[start RECORDS SUPPLIED]

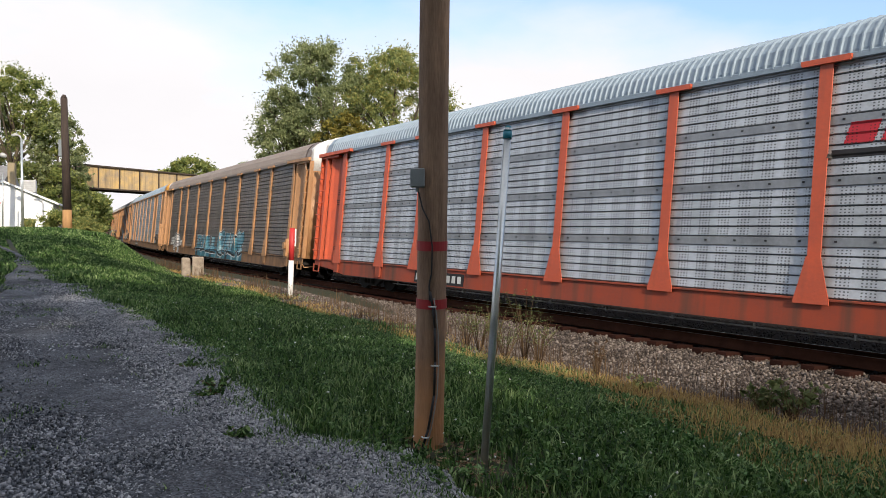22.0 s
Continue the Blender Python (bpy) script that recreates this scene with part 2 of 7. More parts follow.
def island_mat(name, colours, rough=0.8, translucent=0.0, scale=0.4, coords="Object"):
    """Colour picked per separate piece of the mesh, with slow patches over the whole."""
    m = bpy.data.materials.new(name)
    m.use_nodes = True
    n, l = m.node_tree.nodes, m.node_tree.links
    b = n["Principled BSDF"]
    geo = n.new("ShaderNodeNewGeometry")
    ramp = n.new("ShaderNodeValToRGB")
    el = ramp.color_ramp.elements
    while len(el) < len(colours):
        el.new(0.5)
    for i, c in enumerate(colours):
        el[i].position, el[i].color = i / (len(colours) - 1), (*c, 1)
    tc = n.new("ShaderNodeTexCoord")
    nz = n.new("ShaderNodeTexNoise")
    nz.inputs["Scale"].default_value, nz.inputs["Detail"].default_value = scale, 3.0
    l.new(tc.outputs[coords], nz.inputs["Vector"])
    ad = n.new("ShaderNodeMath")
    ad.operation = "MULTIPLY_ADD"
    ad.inputs[1].default_value = 0.78
    l.new(geo.outputs["Random Per Island"], ad.inputs[0])
    sub = n.new("ShaderNodeMapRange")
    sub.inputs["From Min"].default_value, sub.inputs["From Max"].default_value = 0.35, 0.65
    sub.inputs["To Max"].default_value = 0.25
    l.new(nz.outputs["Fac"], sub.inputs["Value"])
    l.new(sub.outputs["Result"], ad.inputs[2])
    l.new(ad.outputs[0], ramp.inputs["Fac"])
    l.new(ramp.outputs["Color"], b.inputs["Base Color"])
    b.inputs["Roughness"].default_value = rough
    b.inputs["Specular IOR Level"].default_value = 0.25
    if translucent:
        tr = n.new("ShaderNodeBsdfTranslucent")
        mx = n.new("ShaderNodeMixShader")
        mx.inputs["Fac"].default_value = translucent
        l.new(ramp.outputs["Color"], tr.inputs["Color"])
        l.new(b.outputs["BSDF"], mx.inputs[1])
        l.new(tr.outputs["BSDF"], mx.inputs[2])
        l.new(mx.outputs["Shader"], n["Material Output"].inputs["Surface"])
    return m


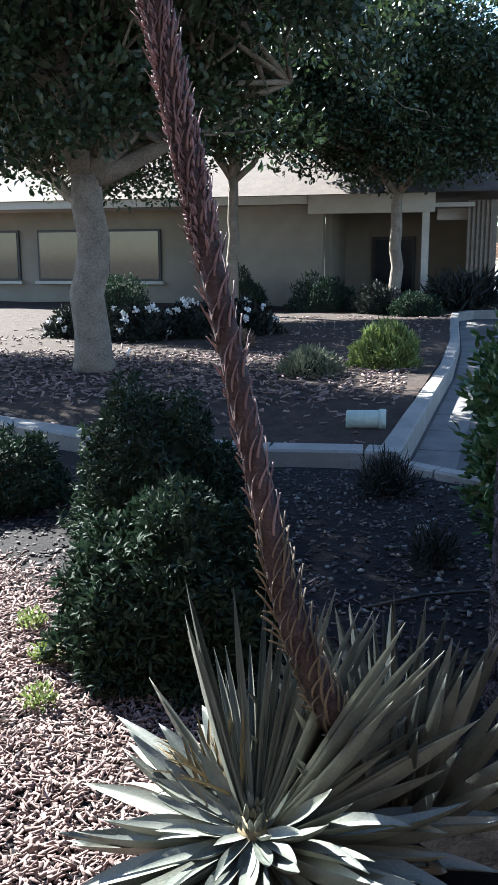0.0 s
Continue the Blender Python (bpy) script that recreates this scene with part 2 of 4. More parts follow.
def join_arrays(pieces):
    verts, tris, off = [], [], 0
    for v, t in pieces:
        verts.append(v), tris.append(t + off)
        off += len(v)
    return np.concatenate(verts), np.concatenate(tris)


def smooth_mesh(me):
    me.polygons.foreach_set("use_smooth", [True] * len(me.polygons))
    return me


def tube(name, path, radii, material, sides=8):
    return smooth_mesh(mesh_arrays(name, *tube_arrays(path, radii, sides), material))


def leaves_arrays(points, ways, length, width, rng, fold=0.25, spread=0.35):
    """Folded pointed leaves: each four triangles. ways: the way each leaf points."""
    n = len(points)
    d = ways + rng.normal(0, spread, (n, 3))
    d /= np.linalg.norm(d, axis=1)[:, None]
    side = np.cross(d, rng.normal(0, 1, (n, 3)))
    side /= np.linalg.norm(side, axis=1)[:, None]
    up = np.cross(side, d)
    ln = (length * rng.uniform(0.65, 1.2, n))[:, None]
    wd = (width * rng.uniform(0.75, 1.15, n))[:, None]
    def at(s, w, h):
        return points + d * ln * s + side * wd * w + up * (ln * h)
    verts = np.stack([at(0, 0, 0), at(0.35, 0.42, fold * 0.5), at(0.70, 0.44, fold * 0.4), at(1, 0, -0.08), at(0.70, -0.44, fold * 0.4), at(0.35, -0.42, fold * 0.5)], 1).reshape(-1, 3)
    o = (np.arange(n) * 6)[:, None]
    tris = np.concatenate([o + np.array([k]) for k in ([0, 1, 5], [1, 2, 5], [2, 4, 5], [2, 3, 4])])
    return verts, tris


def unit(n, rng):
    v = rng.normal(0, 1, (n, 3))
    return v / np.linalg.norm(v, axis=1)[:, None]


ANG = radians(10.5)                    # the parking lot's turn to the right
def uv(u, v, z=0.0):
    return Vector((u * math.cos(ANG) + v * math.sin(ANG), -u * math.sin(ANG) + v * math.cos(ANG), z))


def lot_z(x, y):
    """The lot rises gently away from the bed."""
    return -0.10 + 0.0075 * max(0.0, x * 0.64 + y * 0.77 - 7.0)


def verge_z(x, y):
    """The verge climbs in a low bank behind the far kerb."""
    u, v = x * math.cos(ANG) - y * math.sin(ANG), x * math.sin(ANG) + y * math.cos(ANG)
    d = (u - 21.7) * 0.827 + (v - 36.9) * 0.562 if v > 36.9 else 0.0
    return lot_z(x, y) + 0.12 + 0.07 * max(0.0, min(12.0, d))


def polar(az, dist, z=None, eye=(-2.2, 0.2)):
    """A place at a bearing and distance from the end of the walk, on the lot or on the verge."""
    x, y = eye[0] + dist * math.sin(radians(az)), eye[1] + dist * math.cos(radians(az))
    u, v = x * math.cos(ANG) - y * math.sin(ANG), x * math.sin(ANG) + y * math.cos(ANG)
    far_side = u > 21.7 or (v > 36.9 and (u - 21.7) * 0.827 + (v - 36.9) * 0.562 > 0.2)
    return Vector((x, y, (verge_z if far_side else lot_z)(x, y) if z is None else z))


# ---- ground ----
def sheet(name, outline, material, zf, label, step=None, lift=0.0, kind="structure", category="ground"):
    bm = bmesh.new()
    f = bm.faces.new([bm.verts.new((x, y, 0)) for x, y in outline])
    if step:
        for axis in (0, 1):
            lo, hi = min(p[axis] for p in outline), max(p[axis] for p in outline)
            k = lo + step
            while k < hi:
                no = (1, 0, 0) if axis == 0 else (0, 1, 0)
                bmesh.ops.bisect_plane(bm, geom=bm.verts[:] + bm.edges[:] + bm.faces[:], plane_co=(k * (axis == 0), k * (axis == 1), 0), plane_no=no)
                k += step
    bmesh.ops.triangulate(bm, faces=bm.faces[:])
    for v in bm.verts:
        v.co.z = zf(v.co.x, v.co.y) + lift
    ob = new(name, bm_mesh(name, bm, material, True))
    return tagged(ob, label, category, kind=kind)


sheet("ground", [(-900, -900), (1500, -900), (1500, 1500), (-900, 1500)], M_GRASS, lambda x, y: -0.26 + 0.0075 * max(0.0, min(120.0, x * 0.64 + y * 0.77 - 7.0)), "dry brown open ground round the car park", step=60)


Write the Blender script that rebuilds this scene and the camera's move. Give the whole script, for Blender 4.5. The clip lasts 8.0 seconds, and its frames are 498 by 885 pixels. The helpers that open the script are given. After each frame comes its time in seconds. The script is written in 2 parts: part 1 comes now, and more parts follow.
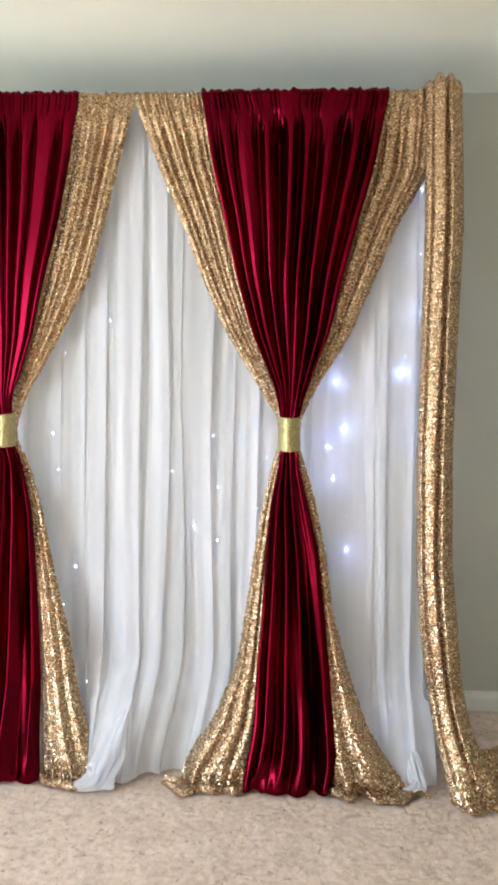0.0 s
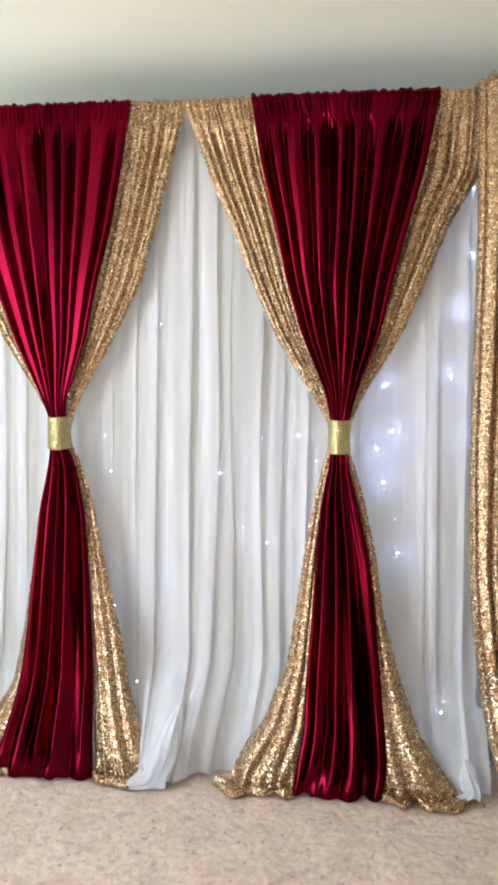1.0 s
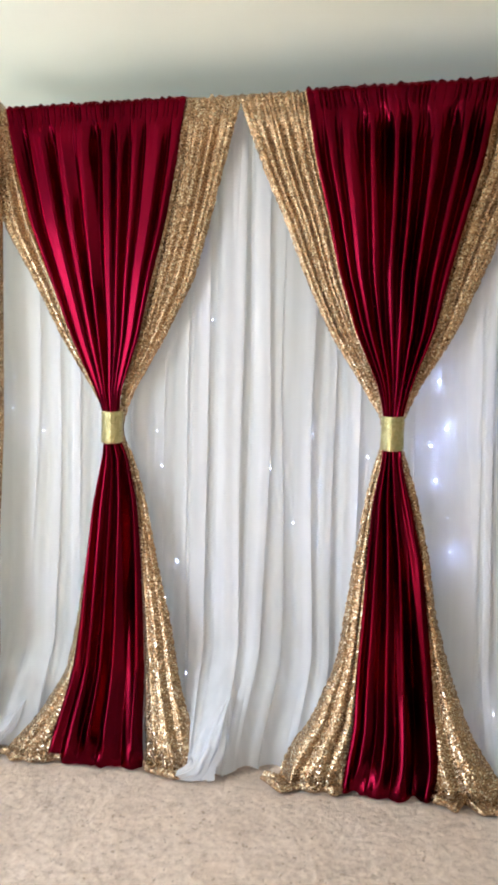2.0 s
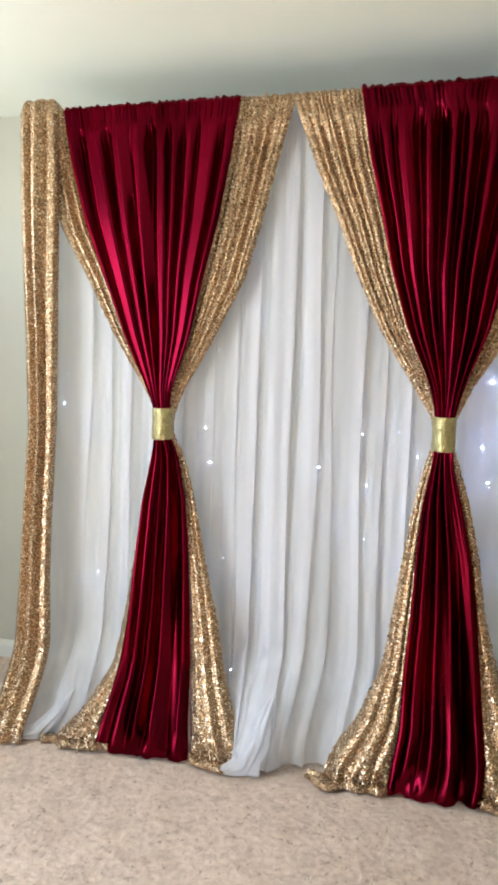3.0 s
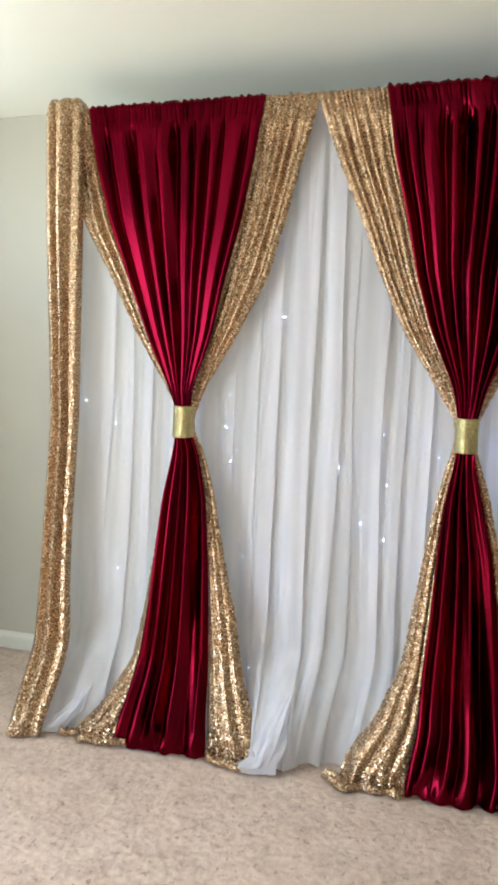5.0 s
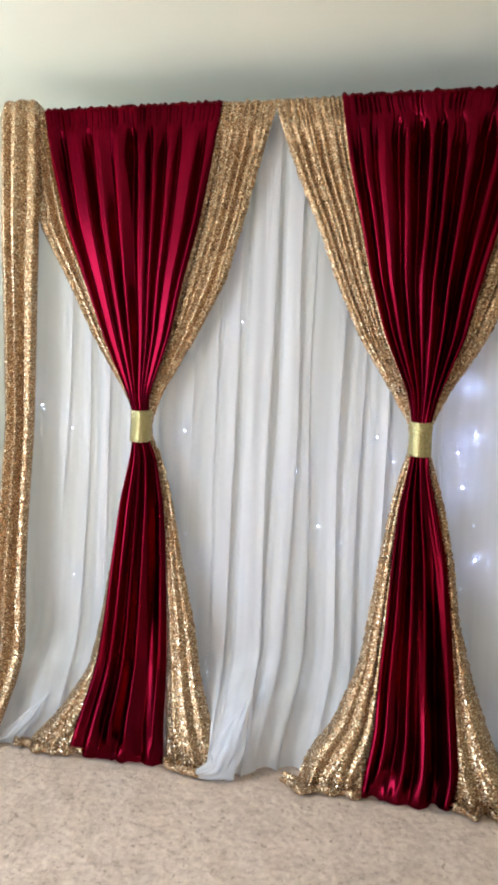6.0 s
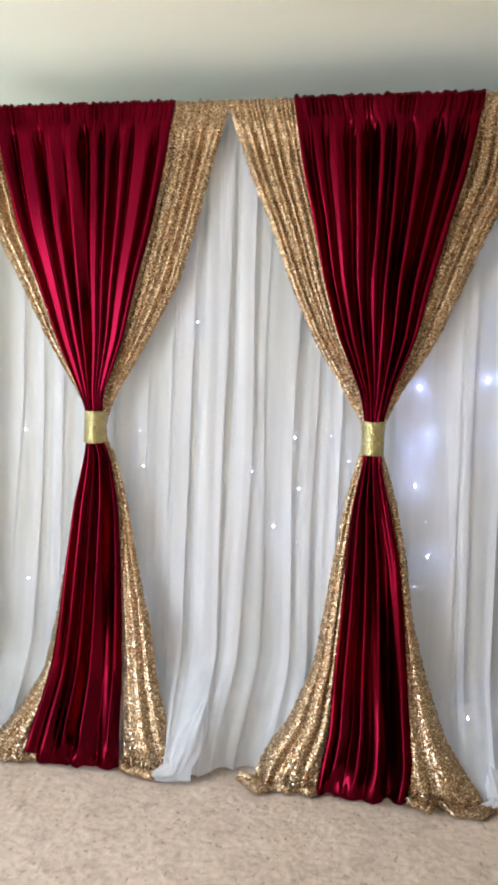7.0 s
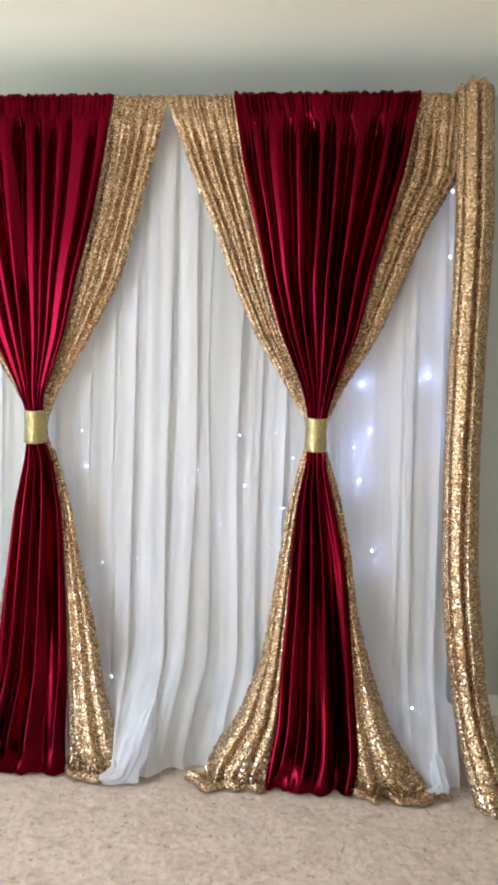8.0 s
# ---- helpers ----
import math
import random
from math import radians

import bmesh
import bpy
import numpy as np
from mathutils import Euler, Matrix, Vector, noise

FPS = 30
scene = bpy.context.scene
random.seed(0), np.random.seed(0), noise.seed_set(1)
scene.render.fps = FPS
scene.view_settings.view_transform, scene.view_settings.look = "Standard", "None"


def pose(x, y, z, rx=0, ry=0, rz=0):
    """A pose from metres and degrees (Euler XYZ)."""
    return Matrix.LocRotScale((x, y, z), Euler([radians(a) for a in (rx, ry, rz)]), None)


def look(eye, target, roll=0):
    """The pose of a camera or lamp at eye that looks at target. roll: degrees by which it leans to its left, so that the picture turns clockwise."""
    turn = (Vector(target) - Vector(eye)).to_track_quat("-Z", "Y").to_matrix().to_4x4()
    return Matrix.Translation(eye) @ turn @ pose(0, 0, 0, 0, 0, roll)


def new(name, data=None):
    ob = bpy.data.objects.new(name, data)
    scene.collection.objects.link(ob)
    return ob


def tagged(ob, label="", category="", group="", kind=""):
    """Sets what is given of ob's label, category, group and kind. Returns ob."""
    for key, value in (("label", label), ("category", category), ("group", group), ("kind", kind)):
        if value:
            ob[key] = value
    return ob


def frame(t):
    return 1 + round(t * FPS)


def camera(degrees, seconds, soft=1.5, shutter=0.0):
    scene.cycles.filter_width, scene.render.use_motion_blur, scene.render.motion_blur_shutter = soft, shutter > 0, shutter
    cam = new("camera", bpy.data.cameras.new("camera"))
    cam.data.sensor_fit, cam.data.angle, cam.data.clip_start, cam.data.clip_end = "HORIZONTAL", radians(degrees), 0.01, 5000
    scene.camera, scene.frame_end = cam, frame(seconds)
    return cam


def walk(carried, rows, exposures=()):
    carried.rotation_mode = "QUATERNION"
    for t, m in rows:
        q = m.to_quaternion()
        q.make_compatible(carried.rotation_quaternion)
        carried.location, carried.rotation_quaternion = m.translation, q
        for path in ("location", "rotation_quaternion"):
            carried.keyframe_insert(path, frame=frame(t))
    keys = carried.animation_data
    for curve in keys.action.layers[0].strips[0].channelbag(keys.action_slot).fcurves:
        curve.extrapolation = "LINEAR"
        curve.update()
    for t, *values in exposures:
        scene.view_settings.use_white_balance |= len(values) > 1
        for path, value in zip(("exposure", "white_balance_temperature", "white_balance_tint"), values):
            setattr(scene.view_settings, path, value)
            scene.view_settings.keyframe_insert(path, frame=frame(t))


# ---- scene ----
# camera and its way
cam = camera(41.1, 8.0, soft=3.3)
PATH = [
    (0, (0.478, -2.112, 1.095), (0.38, -0.115, 1.035), 0.8),
    (0.5, (0.456, -2.117, 1.093), (0.305, -0.124, 1.043), 0.7),
    (1, (0.444, -2.12, 1.093), (0.23, -0.132, 1.041), 0.7),
    (1.5, (0.423, -2.124, 1.093), (0.152, -0.143, 1.034), 0.8),
    (2, (0.408, -2.124, 1.091), (0.075, -0.153, 1.025), 1.2),
    (3.5, (0.358, -2.142, 1.091), (-0.126, -0.203, 1.009), 2.3),
    (4, (0.352, -2.141, 1.093), (-0.161, -0.21, 1.003), 2.5),
    (4.2, (0.351, -2.141, 1.093), (-0.1665, -0.211, 1.003), 2.58),
    (5.3, (0.368, -2.142, 1.0935), (-0.095, -0.196, 1.016), 2.75),
    (5.5, (0.373, -2.142, 1.093), (-0.065, -0.191, 1.021), 2.8),
    (6, (0.384, -2.141, 1.087), (-0.005, -0.18, 1.028), 2.6),
    (6.5, (0.399, -2.14, 1.09), (0.059, -0.17, 1.033), 2.4),
    (7, (0.421, -2.136, 1.087), (0.131, -0.158, 1.034), 2.3),
    (7.5, (0.43, -2.135, 1.088), (0.21, -0.148, 1.036), 2.0),
    (8, (0.445, -2.13, 1.09), (0.298, -0.136, 1.033), 1.6),
]
walk(cam, [(t, look(eye, target, roll)) for t, eye, target, roll in PATH],
     exposures=((0.0, 2.77), (1.0, 2.73), (2.0, 2.68), (4.0, 2.48), (5.5, 2.52), (6.5, 2.56), (8.0, 2.62)))

# light: daylight and a patch of sun through a tall window on the left
W_LEFT, W_RIGHT, W_BACK, W_FRONT, CEIL = -1.8, 3.6, 0.46, -7.0, 2.345
SUN_EL, SUN_AZ = 42.4, 294.0
world = bpy.data.worlds.new("sky")
scene.world = world
world.use_nodes = True
wn = world.node_tree.nodes
sky = wn.new("ShaderNodeTexSky")
sky.sky_type, sky.sun_disc = "NISHITA", False
sky.sun_elevation, sky.sun_rotation = radians(SUN_EL), radians(SUN_AZ)
wn["Background"].inputs[1].default_value = 0.12
world.node_tree.links.new(sky.outputs[0], wn["Background"].inputs[0])
SUN_WAY = Vector((0.9, -0.4, -0.9))
sun = bpy.data.lights.new("sun", "SUN")
sun.energy, sun.angle, sun.color = 5.0, radians(0.5), (1.0, 0.97, 0.92)
new("sun", sun).matrix_world = look((0, 0, 0), SUN_WAY)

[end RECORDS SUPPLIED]

• [EXERCISE]: Give again only the lines from the one bearing "for curve in" through the one bearing "scene.view_settings.keyframe_insert(path, frame=frame(t))", exactly as they stand.

• [CORRECT RESULT]:
    for curve in keys.action.layers[0].strips[0].channelbag(keys.action_slot).fcurves:
        curve.extrapolation = "LINEAR"
        curve.update()
    for t, *values in exposures:
        scene.view_settings.use_white_balance |= len(values) > 1
        for path, value in zip(("exposure", "white_balance_temperature", "white_balance_tint"), values):
            setattr(scene.view_settings, path, value)
            scene.view_settings.keyframe_insert(path, frame=frame(t))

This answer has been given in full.